Reproduce every line in the listing that contains the word "keys".

***** RAW DATA

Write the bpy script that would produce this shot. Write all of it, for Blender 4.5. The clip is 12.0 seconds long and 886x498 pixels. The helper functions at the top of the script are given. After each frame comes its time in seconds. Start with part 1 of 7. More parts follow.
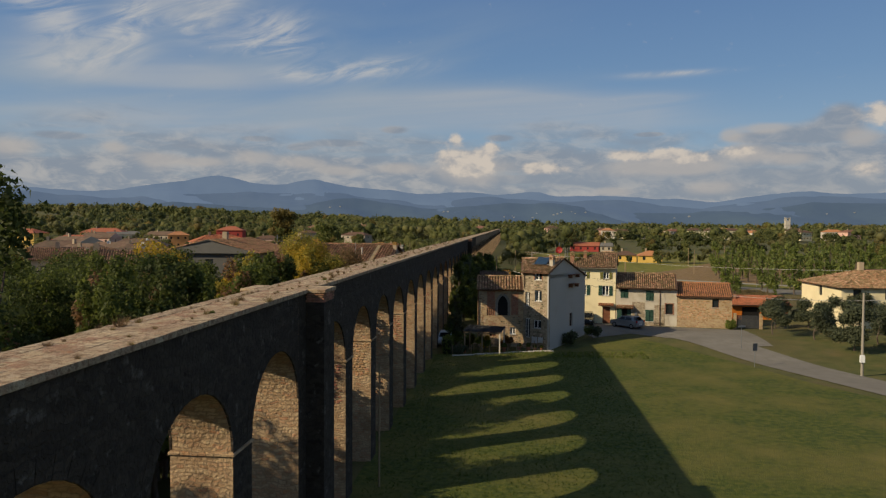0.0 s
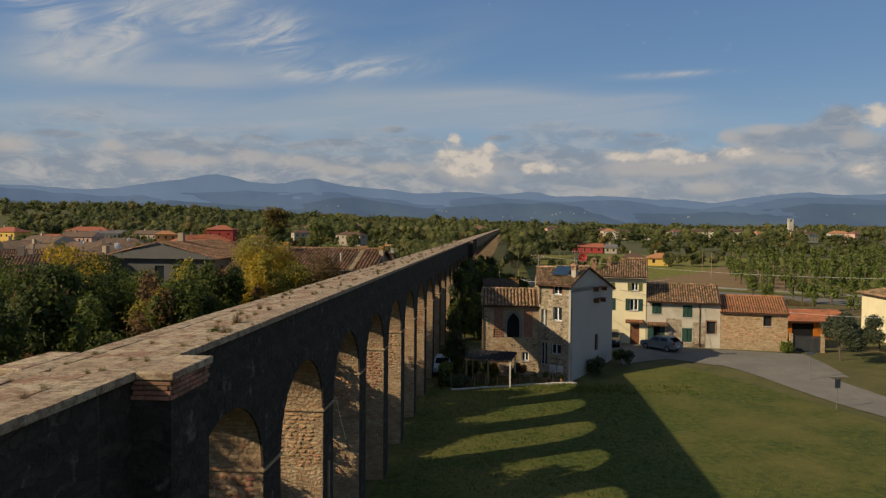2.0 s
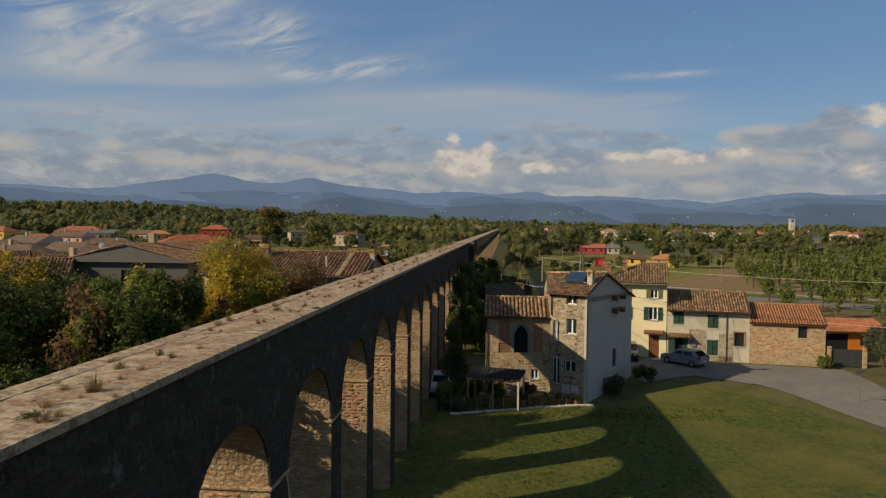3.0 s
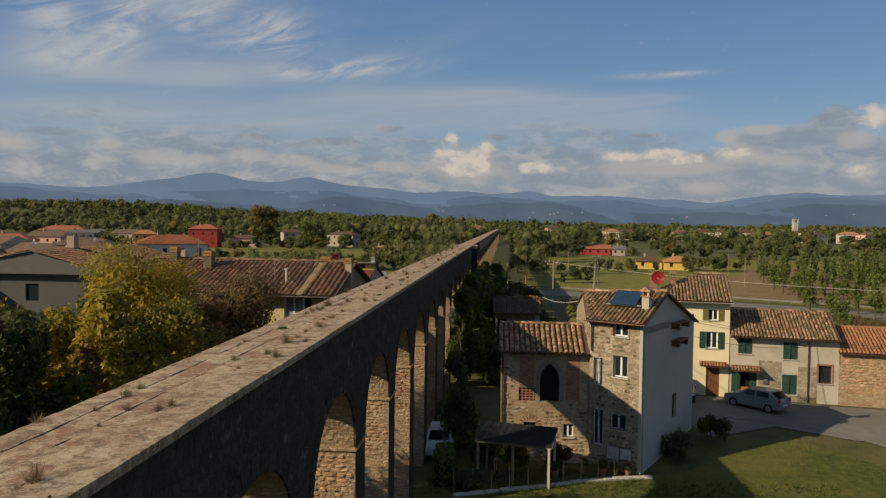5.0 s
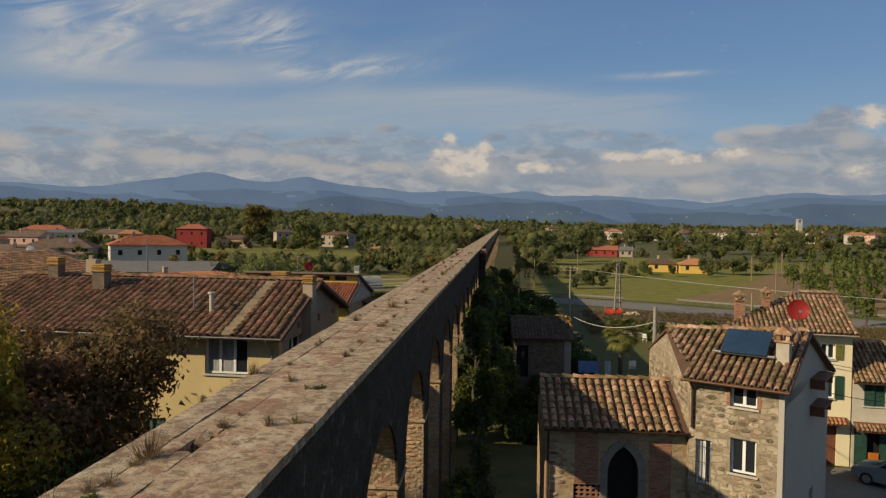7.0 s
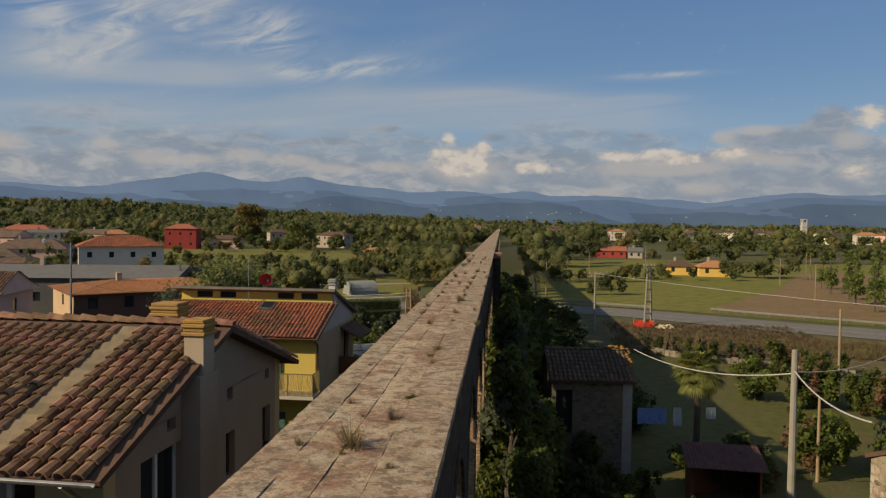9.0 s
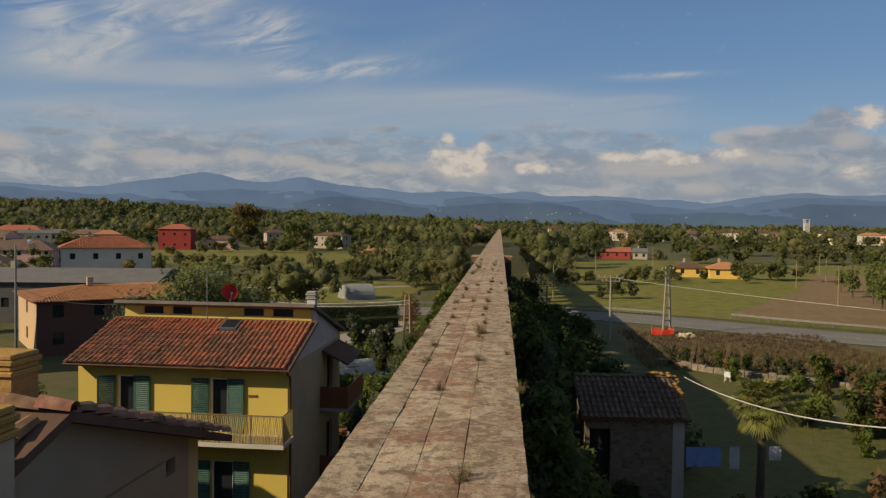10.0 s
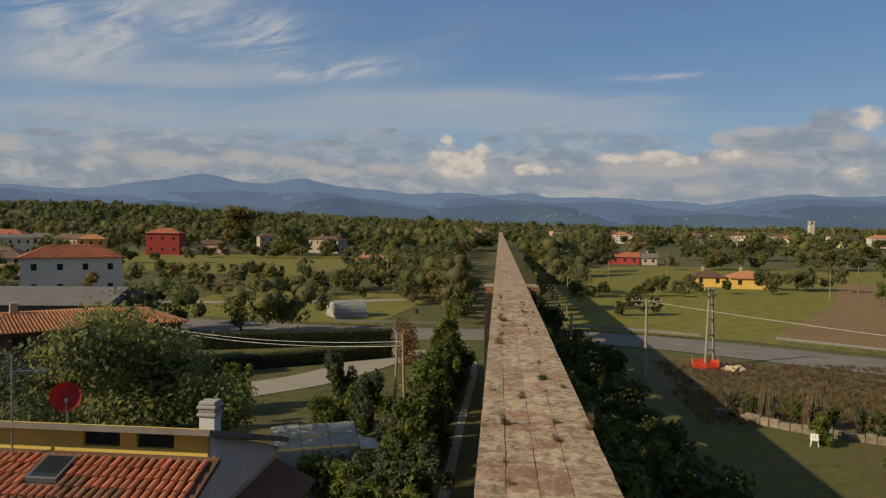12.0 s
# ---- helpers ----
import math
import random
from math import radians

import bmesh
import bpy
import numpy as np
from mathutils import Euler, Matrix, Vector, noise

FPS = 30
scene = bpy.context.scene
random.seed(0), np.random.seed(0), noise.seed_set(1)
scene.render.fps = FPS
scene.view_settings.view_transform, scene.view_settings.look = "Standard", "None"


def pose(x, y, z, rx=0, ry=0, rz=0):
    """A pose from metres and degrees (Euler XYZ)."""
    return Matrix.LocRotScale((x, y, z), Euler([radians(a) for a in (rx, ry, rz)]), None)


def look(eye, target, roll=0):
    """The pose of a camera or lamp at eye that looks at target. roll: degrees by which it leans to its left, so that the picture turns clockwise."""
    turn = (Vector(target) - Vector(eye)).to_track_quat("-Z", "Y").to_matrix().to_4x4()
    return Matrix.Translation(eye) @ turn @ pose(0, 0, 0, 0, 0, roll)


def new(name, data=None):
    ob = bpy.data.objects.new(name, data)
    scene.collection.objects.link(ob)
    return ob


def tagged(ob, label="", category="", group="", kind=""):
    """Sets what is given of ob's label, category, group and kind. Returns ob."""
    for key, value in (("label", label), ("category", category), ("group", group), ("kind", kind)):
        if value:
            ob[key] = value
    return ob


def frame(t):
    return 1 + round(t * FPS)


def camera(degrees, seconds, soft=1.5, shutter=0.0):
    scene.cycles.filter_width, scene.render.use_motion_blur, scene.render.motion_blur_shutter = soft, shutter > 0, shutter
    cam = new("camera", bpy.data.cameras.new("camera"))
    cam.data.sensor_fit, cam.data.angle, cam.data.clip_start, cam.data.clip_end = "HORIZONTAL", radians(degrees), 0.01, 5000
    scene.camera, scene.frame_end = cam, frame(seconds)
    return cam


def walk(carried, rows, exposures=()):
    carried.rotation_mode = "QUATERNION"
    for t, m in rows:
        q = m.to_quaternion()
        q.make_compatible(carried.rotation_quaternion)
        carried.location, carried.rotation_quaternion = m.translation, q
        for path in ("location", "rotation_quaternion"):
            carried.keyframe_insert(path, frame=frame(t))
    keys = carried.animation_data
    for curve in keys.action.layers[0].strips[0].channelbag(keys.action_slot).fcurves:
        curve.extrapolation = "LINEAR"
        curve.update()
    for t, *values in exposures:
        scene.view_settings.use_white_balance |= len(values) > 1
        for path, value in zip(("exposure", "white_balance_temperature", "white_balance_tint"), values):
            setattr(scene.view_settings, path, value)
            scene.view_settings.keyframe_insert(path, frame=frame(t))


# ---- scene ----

**********

## FINAL RESULT
    keys = carried.animation_data
    for curve in keys.action.layers[0].strips[0].channelbag(keys.action_slot).fcurves:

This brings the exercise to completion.